The female- and coat-heavy crowd – sheltering from the naggingly persistent drizzle outside – are getting warmed up inside Jamm, the refuge for Brixton’s bohemians and b-boys.
They let out impassioned howls, high-pitched screams and whoops as dark-haired and black leather-clad Emma Garrett walks on stage with her five-piece string-driven thing.
Garrett has come from nowhere to build up this kind of following and, as she struts, leans back and howls, crouching over the microphone against the backdrop of the country-folk-rock, it’s like a homecoming.
Backed by two guitars, two violins and a drummer, Garrett’s powerful voice reflects her classical training as she kicks off with the darkly passionate hillbilly-folk stomper ‘Petrified’, which finds the male and female violinists battle it out in a country and western showdown.
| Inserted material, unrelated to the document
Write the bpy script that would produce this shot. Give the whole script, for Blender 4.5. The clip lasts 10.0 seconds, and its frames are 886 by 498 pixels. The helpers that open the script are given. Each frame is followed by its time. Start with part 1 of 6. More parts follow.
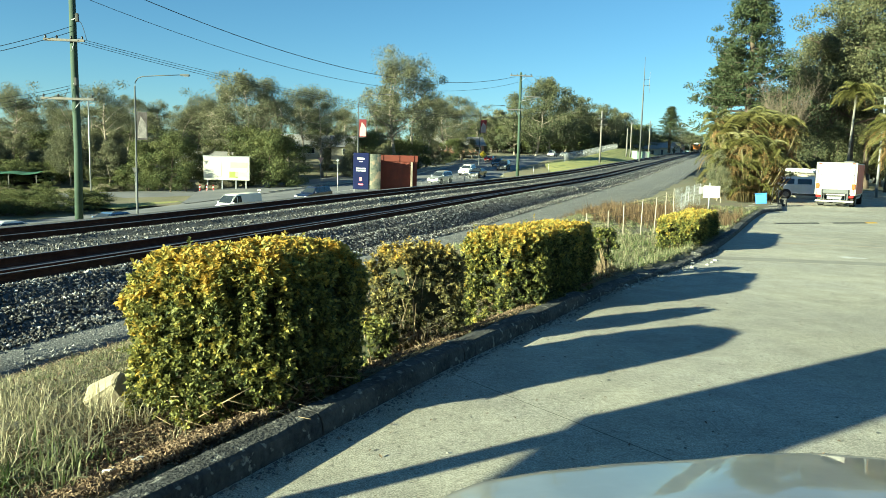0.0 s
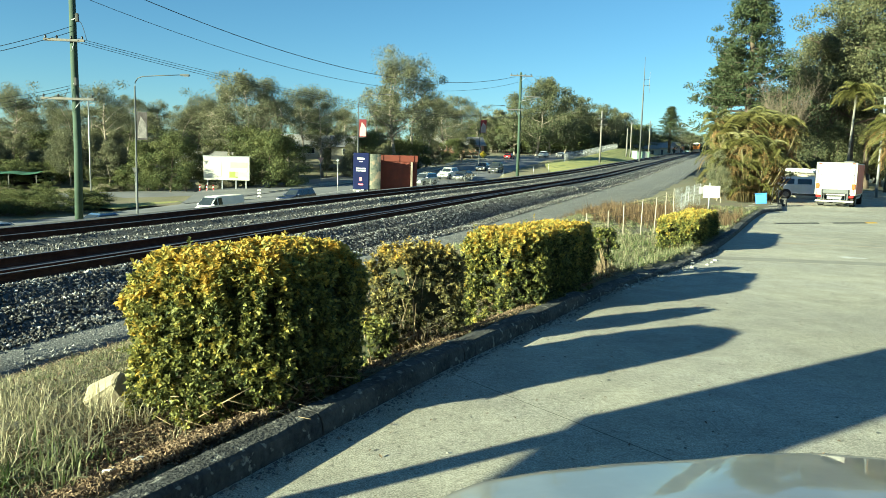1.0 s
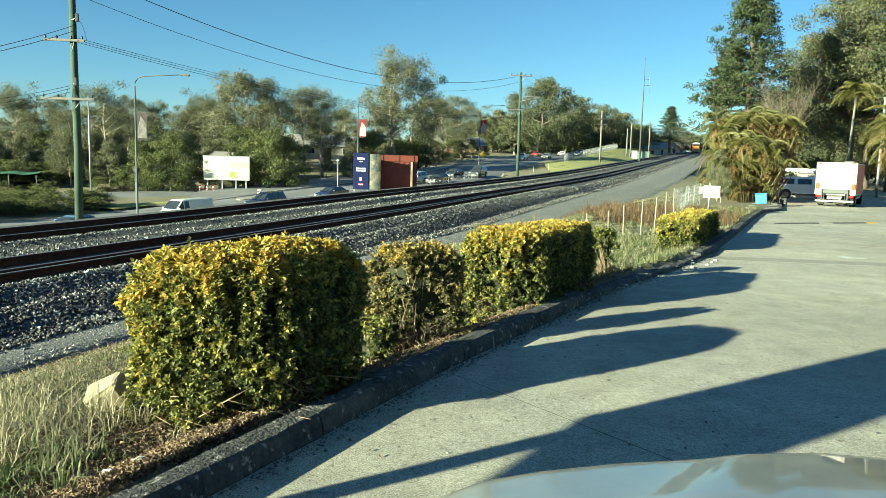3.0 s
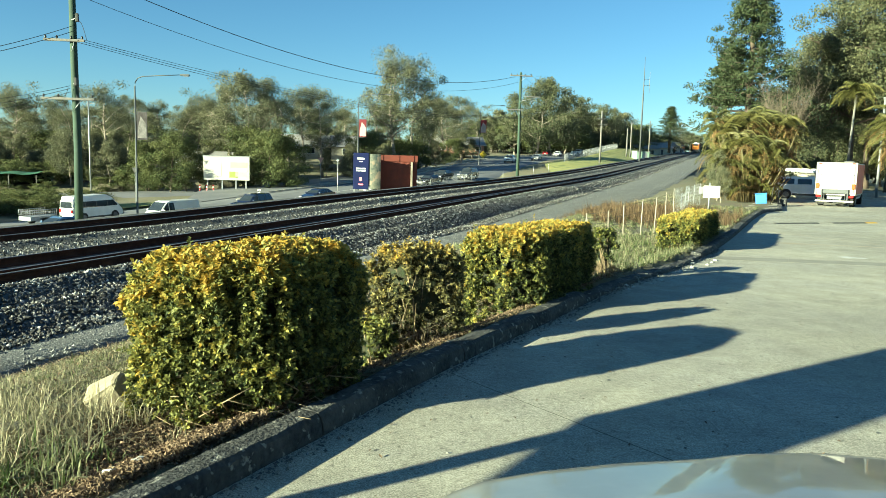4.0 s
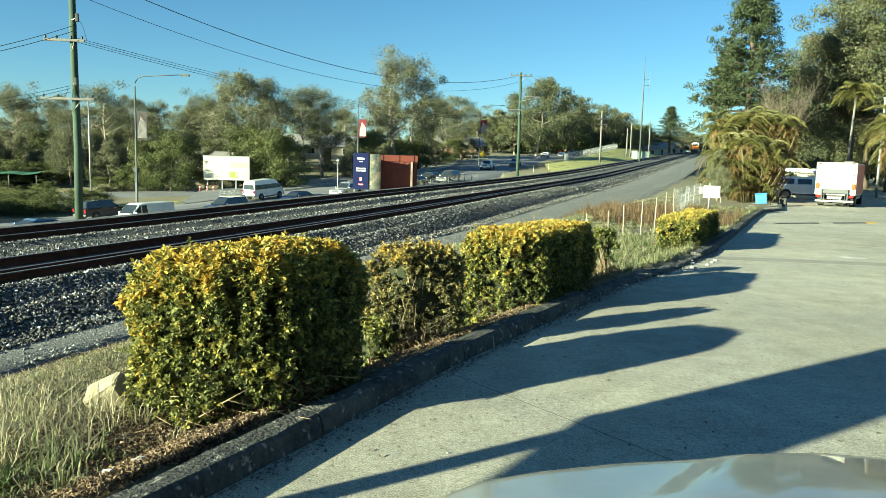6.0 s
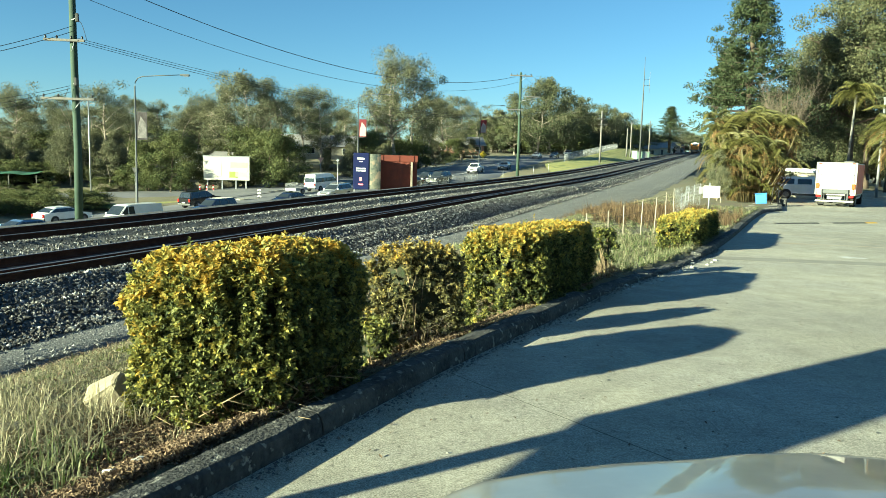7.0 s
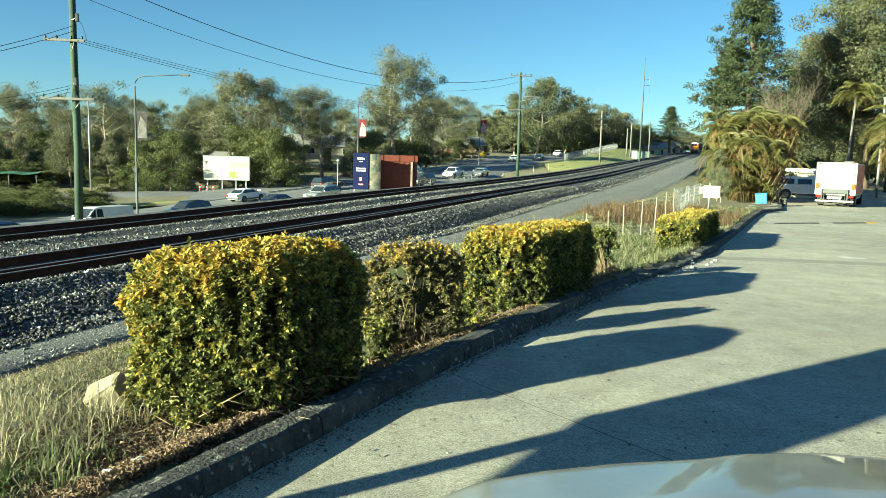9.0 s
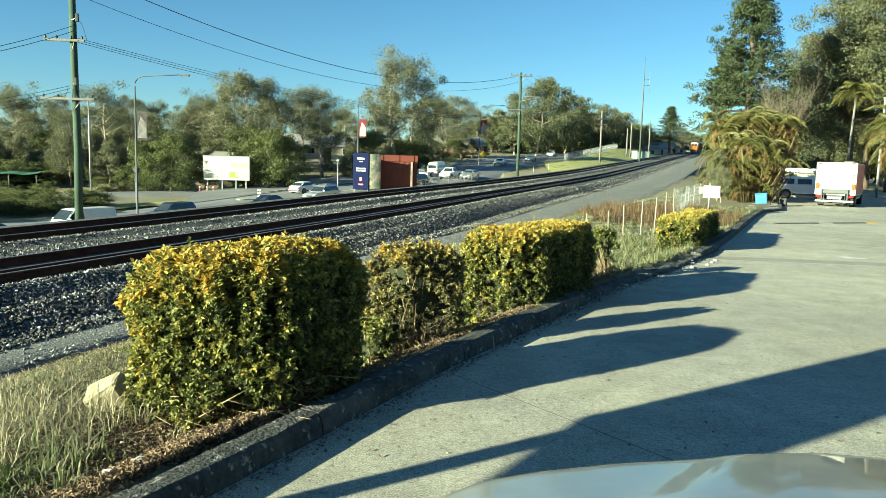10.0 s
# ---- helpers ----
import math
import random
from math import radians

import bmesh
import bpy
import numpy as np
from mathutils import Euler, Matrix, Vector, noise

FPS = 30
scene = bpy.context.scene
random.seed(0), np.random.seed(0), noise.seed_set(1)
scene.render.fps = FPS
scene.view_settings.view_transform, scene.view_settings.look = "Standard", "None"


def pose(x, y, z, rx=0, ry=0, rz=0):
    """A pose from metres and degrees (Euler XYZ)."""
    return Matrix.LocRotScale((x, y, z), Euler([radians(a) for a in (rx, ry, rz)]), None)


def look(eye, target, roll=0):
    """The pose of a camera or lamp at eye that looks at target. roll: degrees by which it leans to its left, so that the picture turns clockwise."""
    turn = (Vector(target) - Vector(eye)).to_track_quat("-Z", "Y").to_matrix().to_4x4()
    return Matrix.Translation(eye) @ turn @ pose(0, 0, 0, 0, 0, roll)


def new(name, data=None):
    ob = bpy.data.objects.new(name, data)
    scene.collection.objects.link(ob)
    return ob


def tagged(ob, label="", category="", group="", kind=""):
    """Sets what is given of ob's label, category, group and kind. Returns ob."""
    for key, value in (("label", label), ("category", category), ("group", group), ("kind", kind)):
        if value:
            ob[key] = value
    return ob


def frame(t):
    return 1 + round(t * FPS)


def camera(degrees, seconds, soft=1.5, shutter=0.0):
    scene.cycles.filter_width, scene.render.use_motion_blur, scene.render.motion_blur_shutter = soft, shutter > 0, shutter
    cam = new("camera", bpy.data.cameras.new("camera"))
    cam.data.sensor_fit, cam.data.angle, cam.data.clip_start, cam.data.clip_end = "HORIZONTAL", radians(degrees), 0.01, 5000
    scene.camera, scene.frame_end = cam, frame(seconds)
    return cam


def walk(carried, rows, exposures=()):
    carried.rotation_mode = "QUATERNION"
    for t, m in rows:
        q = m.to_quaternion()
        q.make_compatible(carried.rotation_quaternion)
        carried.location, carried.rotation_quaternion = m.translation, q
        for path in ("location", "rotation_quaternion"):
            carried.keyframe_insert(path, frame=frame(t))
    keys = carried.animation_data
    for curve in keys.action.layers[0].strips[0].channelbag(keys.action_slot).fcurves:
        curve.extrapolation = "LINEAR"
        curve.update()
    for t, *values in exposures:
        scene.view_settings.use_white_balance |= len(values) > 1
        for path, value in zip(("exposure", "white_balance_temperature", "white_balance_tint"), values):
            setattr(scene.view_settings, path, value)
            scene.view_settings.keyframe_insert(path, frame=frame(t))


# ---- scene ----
cam = camera(62.2, 10.0, 0.55)
EYE = (0.0, 0.0, 1.6)
TILT, LEAN = 6.8, 1.55
aim = (0.0, math.cos(radians(TILT)), EYE[2] - math.sin(radians(TILT)))
walk(cam, [(0.0, look(EYE, aim, LEAN)), (10.0, look(EYE, aim, LEAN))], exposures=[(0.0, 2.08, 5600, -16), (10.0, 2.08, 5600, -16)])

# ---- world, sun ----
SUN_AZ, SUN_EL = 236.5, 13.6
world = bpy.data.worlds.new("sky")
scene.world = world
world.use_nodes = True
wt = world.node_tree
sky = wt.nodes.new("ShaderNodeTexSky")
sky.sky_type = "NISHITA"
sky.sun_disc = False
sky.sun_elevation = radians(SUN_EL)
sky.sun_rotation = radians(SUN_AZ)
sky.air_density, sky.dust_density, sky.ozone_density = 0.9, 0.0, 3.5
wt.nodes["Background"].inputs[1].default_value = 0.037
wt.links.new(sky.outputs[0], wt.nodes["Background"].inputs[0])
sun = new("sun", bpy.data.lights.new("sun", "SUN"))
sun.data.energy, sun.data.angle, sun.data.color = 5.4, radians(0.6), (1.0, 0.845, 0.565)
to_sun = Vector((math.sin(radians(SUN_AZ)) * math.cos(radians(SUN_EL)), math.cos(radians(SUN_AZ)) * math.cos(radians(SUN_EL)), math.sin(radians(SUN_EL))))
sun.matrix_world = look(to_sun * 50, (0, 0, 0))


# ---- materials ----
def mat(name, c1, c2=None, scale=8.0, rough=0.7, metal=0.0, bump=0.0, fine=None, spots=None, island=0.0, rand=0.0, spec=0.5, coat=0.0, trans=0.0, bump_scale=None, pieces=None):
    """Two-colour noise at a coarse and a fine scale, with optional spots, per-piece variation and relief."""
    m = bpy.data.materials.new(name)
    m.use_nodes = True
    nt = m.node_tree
    N, L = nt.nodes, nt.links
    b = N["Principled BSDF"]
    b.inputs["Roughness"].default_value = rough
    b.inputs["Metallic"].default_value = metal
    b.inputs["Specular IOR Level"].default_value = spec
    b.inputs["Coat Weight"].default_value = coat
    c2 = c2 or tuple(v * 0.7 for v in c1)
    geo = N.new("ShaderNodeTexCoord")
    n1 = N.new("ShaderNodeTexNoise")
    n1.inputs["Scale"].default_value, n1.inputs["Detail"].default_value = scale, 4
    L.new(geo.outputs["Object"], n1.inputs["Vector"])
    n2 = N.new("ShaderNodeTexNoise")
    n2.inputs["Scale"].default_value, n2.inputs["Detail"].default_value = fine or scale * 9, 3
    L.new(geo.outputs["Object"], n2.inputs["Vector"])
    add = N.new("ShaderNodeMath")
    add.operation = "MULTIPLY_ADD"
    L.new(n2.outputs[0], add.inputs[0])
    add.inputs[1].default_value = 0.6
    L.new(n1.outputs[0], add.inputs[2])
    ramp = N.new("ShaderNodeValToRGB")
    ramp.color_ramp.elements[0].position, ramp.color_ramp.elements[1].position = 0.6, 1.0
    ramp.color_ramp.elements[0].color, ramp.color_ramp.elements[1].color = (*c1, 1), (*c2, 1)
    L.new(add.outputs[0], ramp.inputs[0])
    out = ramp.outputs[0]
    if spots:
        colour, size, amount = spots
        v = N.new("ShaderNodeTexNoise")
        v.inputs["Scale"].default_value, v.inputs["Detail"].default_value = size, 5
        L.new(geo.outputs["Object"], v.inputs["Vector"])
        r2 = N.new("ShaderNodeValToRGB")
        r2.color_ramp.elements[0].position, r2.color_ramp.elements[1].position = 1 - amount, 1.06 - amount
        L.new(v.outputs[0], r2.inputs[0])
        mx = N.new("ShaderNodeMix")
        mx.data_type = "RGBA"
        L.new(r2.outputs[0], mx.inputs[0])
        L.new(out, mx.inputs[6])
        mx.inputs[7].default_value = (*colour, 1)
        out = mx.outputs[2]
    if island or rand:
        g = N.new("ShaderNodeNewGeometry") if island else N.new("ShaderNodeObjectInfo")
        h = N.new("ShaderNodeHueSaturation")
        mr = N.new("ShaderNodeMapRange")
        k = island or rand
        mr.inputs[3].default_value, mr.inputs[4].default_value = 1 - k, 1 + k
        L.new(g.outputs["Random Per Island" if island else "Random"], mr.inputs[0])
        L.new(mr.outputs[0], h.inputs["Value"])
        L.new(out, h.inputs["Color"])
        out = h.outputs[0]
    if pieces:
        g = N.new("ShaderNodeNewGeometry")
        fc = N.new("ShaderNodeFloatCurve")
        cu = fc.mapping.curves[0]
        cu.points[0].location, cu.points[1].location = (0, pieces[0][1] / 5), (1, pieces[-1][1] / 5)
        for px, py in pieces[1:-1]:
            cu.points.new(px, py / 5)
        fc.mapping.update()
        L.new(g.outputs["Random Per Island"], fc.inputs["Value"])
        sc = N.new("ShaderNodeVectorMath")
        sc.operation = "SCALE"
        L.new(out, sc.inputs[0])
        m5 = N.new("ShaderNodeMath")
        m5.operation = "MULTIPLY"
        m5.inputs[1].default_value = 5.0
        L.new(fc.outputs[0], m5.inputs[0])
        L.new(m5.outputs[0], sc.inputs["Scale"])
        out = sc.outputs[0]
    L.new(out, b.inputs["Base Color"])
    if bump:
        bp = N.new("ShaderNodeBump")
        bp.inputs["Strength"].default_value = bump
        bp.inputs["Distance"].default_value = 0.02
        if bump_scale:
            n3 = N.new("ShaderNodeTexNoise")
            n3.inputs["Scale"].default_value, n3.inputs["Detail"].default_value = bump_scale, 6
            L.new(geo.outputs["Object"], n3.inputs["Vector"])
            L.new(n3.outputs[0], bp.inputs["Height"])
        else:
            L.new(add.outputs[0], bp.inputs["Height"])
        L.new(bp.outputs[0], b.inputs["Normal"])
    return m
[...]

The second track ‘Change Your Bones’ is acoustic rock with its insistent beat as it journeys through loud-soft enigma variations – with added ingredients of operatic flourishes and pizzicato strings.
Again greeted with loud whoops from the fans is the track is set for release as a single in a couple of weeks (25 November). With lines like, “You walked right in, bold as sin, unexpected and triumphing”, ‘Dose Me Up’ is a highly-charged, country-rock jig with Garrett’s voice climbing into falsetto territory over the galloping backing.
‘Miss You’, with its talk of “demons” and “dangerous love” wraps the audience up tightly in a folk-rock cocoon and, on ‘This Is It’, Garrett gets animated while violins and vocals meet in a soaring collision.
Finally, ‘Carry Me’ is stomping, bass-driven funk-folk and the best tune of the night. It’s a short set but all the better for it in the finest leave-them-wanting-more tradition. Garrett’s voice is strong and the ensemble is assertive, confident and as driving as the rain outside.
A sign, surely, of brighter days to come.